Over the course of the training, Armstrong, his first wife Janet, (valiantly played by Claire Foy in a limiting role) has since given birth to a second son, but he is still grieving and marked by the deaths of various colleagues. In a fascinating sequence Chazelle shows us the public reaction to the deaths and the costly loss of taxpayers’ dollars when missions fail. Black poet Gil Scott-Heron raps, ‘I can’t pay my doctor’s bills/ but Whitey’s on the moon’, while celebrity author Kurt Vonnegut would prefer that taxes go to creating ‘a habitable New York City.’ John Kennedy provides the opposing, visionary view, but we don’t see the effect on the astronaut’s morale.
Chazelle keeps us focused on the danger of the job. On the eve of the Apollo 11 mission Janet is furious with her husband. ‘Pat’s children don’t have a father and you’re spending the last few minutes packing?’ We know that the packing is a psychological distancing mechanism. (Coping mechanisms are scattered throughout the film.) Every bit the engineer and commander, when he call the boys to say goodbye, it is a Q & A session ending with, ‘do you have any other questions?’
The reference to Pat is to Patricia White (Olivia Hamilton), Janet’s friend. We see how her husband Ed (Jason Clarke) is killed when a fire breaks out in the capsule during a pre-launch test for the Apollo 1. Also killed in the fire are Gus Grissom (Shea Whigham) and Roger Chaffee (Cory Michael Smith), but these characters are sketched in so lightly that they never become real people.
Special effects and patriotic feeling have changed since Philip Kaufmann’s ebullient movie, The Right Stuff in 1983, but we still want great characters, a bit of fun and heroic moments. Surprisingly in a script by Josh Singer, the co-writer of the Oscar winning film, Spotlight, we are made to go without. We never get a sense of the camaraderie and the excitement of the missions. Of course these men were scientists, engineers and heroes for their ability to face death every day, but 100 million people did not tune in to the moon landing to see them die.
There is one memorable show of wit in First Man but it is in the form of a subtle rebuke to a ‘frivolous’ colleague, which is typical of this Neil Armstrong. At a press conference, Buzz Aldrin (Corey Stoll) says that he will take a piece of his wife’s jewellery to the moon. When asked what he would take, Armstrong replies, ‘I’d take more fuel.’ (Ironically, Armstrong does take jewellery to the moon. In a touching, if sentimental scene, he symbolically releases Karen’s baby bracelet to the heavens.)
On July 16, 1969, Armstrong, along with Aldrin and Mike Collins (Lukas Haas) are blasted into space from Cape Kennedy and four days later their lunar landing module, which we see being guided manually by Armstrong, touches down on the Sea of Tranquillity.
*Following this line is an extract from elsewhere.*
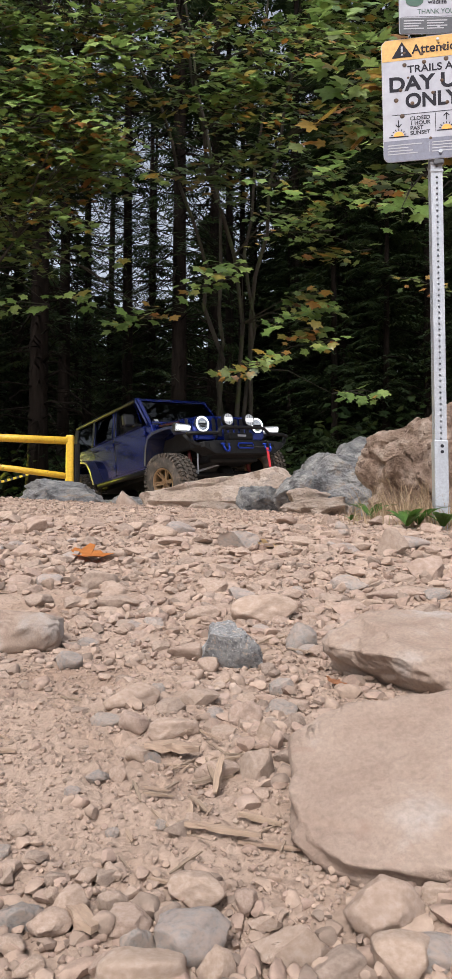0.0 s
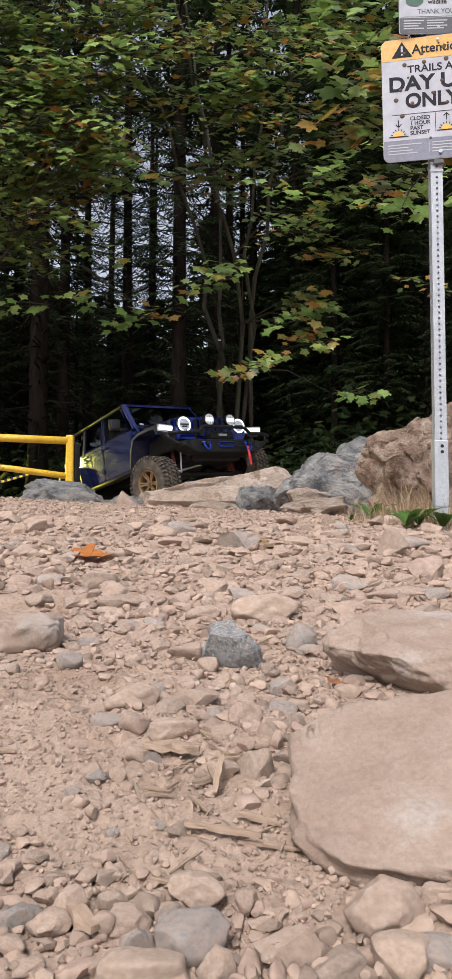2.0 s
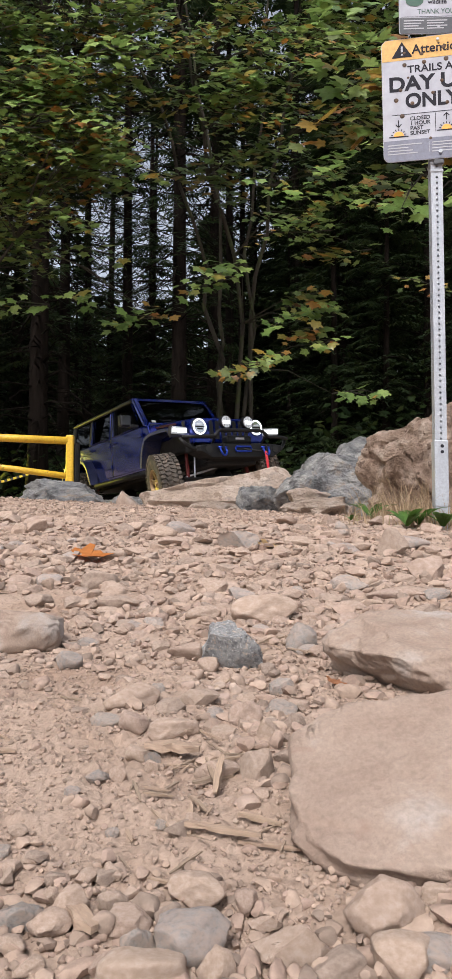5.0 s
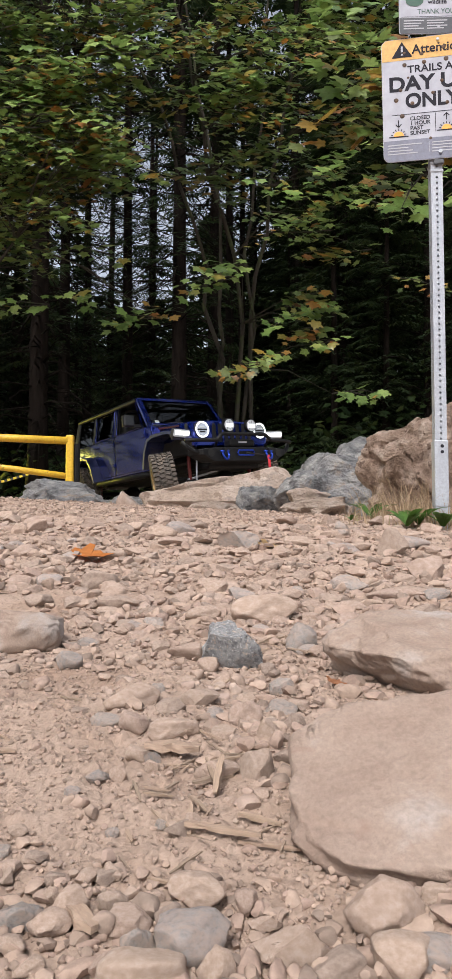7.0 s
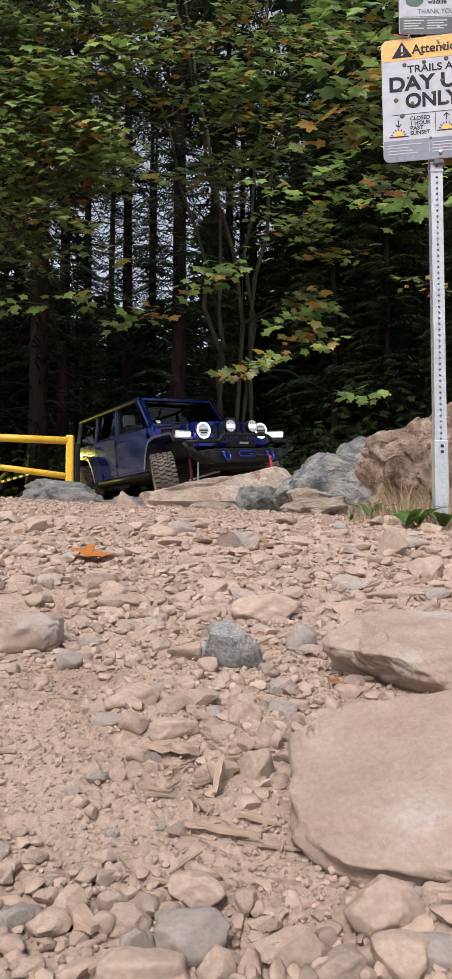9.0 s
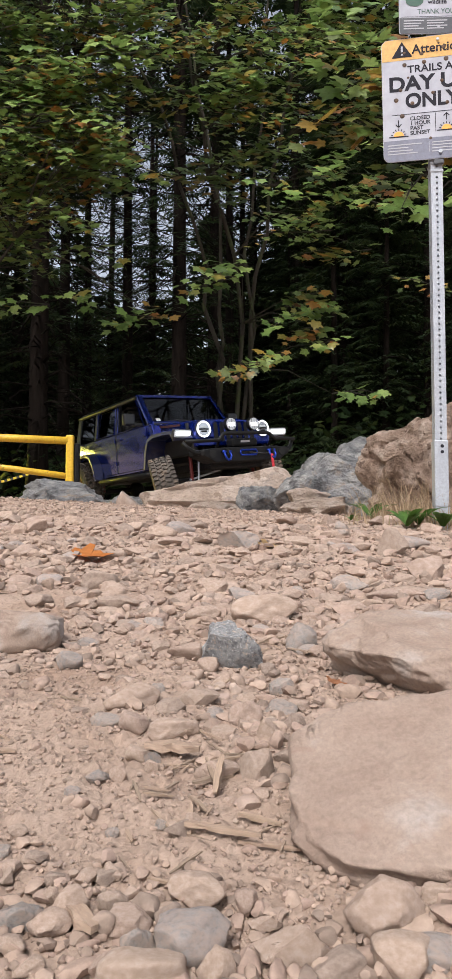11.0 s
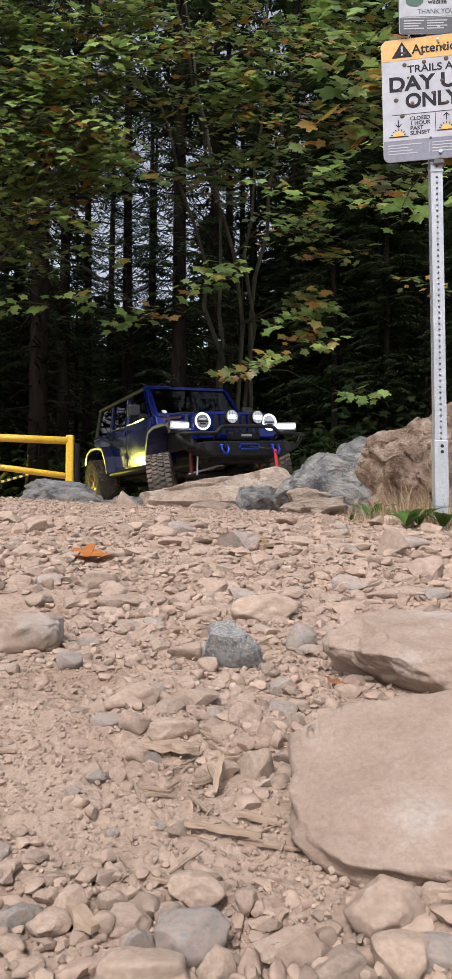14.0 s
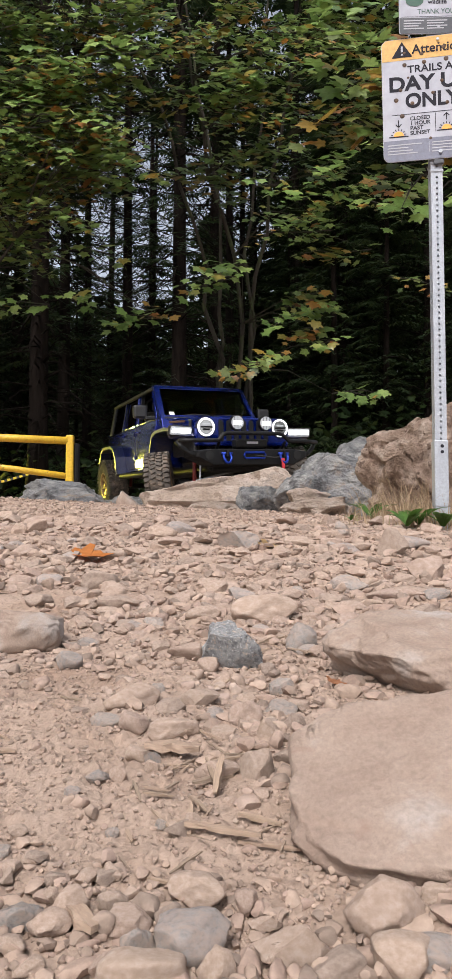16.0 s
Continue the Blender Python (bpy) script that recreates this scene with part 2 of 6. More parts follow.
def build_ground():
    cx, cy = 0.0, -0.25
    angles = list(np.linspace(-23, 23, 420)) + list(np.linspace(26, 334, 70))
    radii = [0.12] + list(np.geomspace(0.5, 3.2, 560)) + list(np.geomspace(3.25, 14.0, 110)) + list(np.geomspace(15.0, 900.0, 40))
    verts, faces = [(cx, cy, ground_at(cx, cy))], []
    n = len(angles)
    for r in radii:
        for a in angles:
            x, y = cx + r * math.sin(radians(a)), cy + r * math.cos(radians(a))
            verts.append((x, y, ground_at(x, y) + relief(x, y)))
    for k in range(n):
        faces.append((0, 1 + (k + 1) % n, 1 + k))
    for i in range(len(radii) - 1):
        o = 1 + i * n
        for k in range(n):
            k2 = (k + 1) % n
            faces.append((o + k, o + k2, o + n + k2, o + n + k))
    me = bpy.data.meshes.new("ground")
    me.from_pydata(verts, [], faces)
    me.materials.append(DIRT)
    me.polygons.foreach_set("use_smooth", [True] * len(faces))
    tagged(new("ground", me), "dusty tan dirt trail with gravel and wood chips", "ground", kind="structure")


build_ground()


# ---------------------------------------------------------------- stones
def rock_bm(seed, level=3, cuts=7, rough=0.10, size=1.0, fine=0.03, boxy=1.0, planes=(), deep=0.25):
    """A stone of unit size: a ball (or a blunt block) cut flat on some sides, with lumps and grain."""
    rnd = random.Random(seed)
    bm = bmesh.new()
    bmesh.ops.create_icosphere(bm, subdivisions=level, radius=0.5)
    planes = [(Vector(d).normalized(), h) for d, h in planes]
    for _ in range(cuts):
        d = Vector((rnd.gauss(0, 1), rnd.gauss(0, 1), rnd.gauss(0, 1))).normalized()
        planes.append((d, rnd.uniform(deep, 0.43)))
    off = Vector((rnd.uniform(-50, 50), rnd.uniform(-50, 50), rnd.uniform(-50, 50)))
    for v in bm.verts:
        p = v.co.copy()
        if boxy < 1.0:
            p = Vector([math.copysign(abs(2 * c) ** boxy / 2, c) for c in p])
        for d, h in planes:
            o = p.dot(d) - h
            if o > 0:
                p -= d * o * 0.97
        q = p.normalized()
        p += q * (rough * noise.noise(q * 2.2 + off) + fine * noise.noise(q * 7.0 + off) + fine * 0.5 * noise.noise(q * 17.0 + off))
        v.co = p * size
    return bm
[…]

There is a wonderfully abrupt sound change to pure silence, but you can be certain that the real astronauts were more overwhelmed than we are.
Armstrong climbs down a ladder and utters the now famous, “That’s one small step for man, one giant leap for mankind.” His omission of the word ‘a’ in that rehearsed line is one of the few signs of emotion we get out of Armstrong, apart from his tears for Karen. Ever since Half Nelson Gosling has specialised in brooding, moody, somewhat depressed heroes, so perhaps the casting is overkill.
After 2001: A Space Odyssey, Gravity and The Martian the space travel here is not particularly awe inspiring, although it might be in an IMAX theatre. Unlike Commander Lewis’s race against the clock attempt to save Mark Watney in outer space in The Martian, suspense is limited by our limited expectations. Technically accomplished, First Man provides an insightful contemporary perspective of the space programme and its leading man. But it is still disappointing to leave the cinema depressed at America’s finest hour.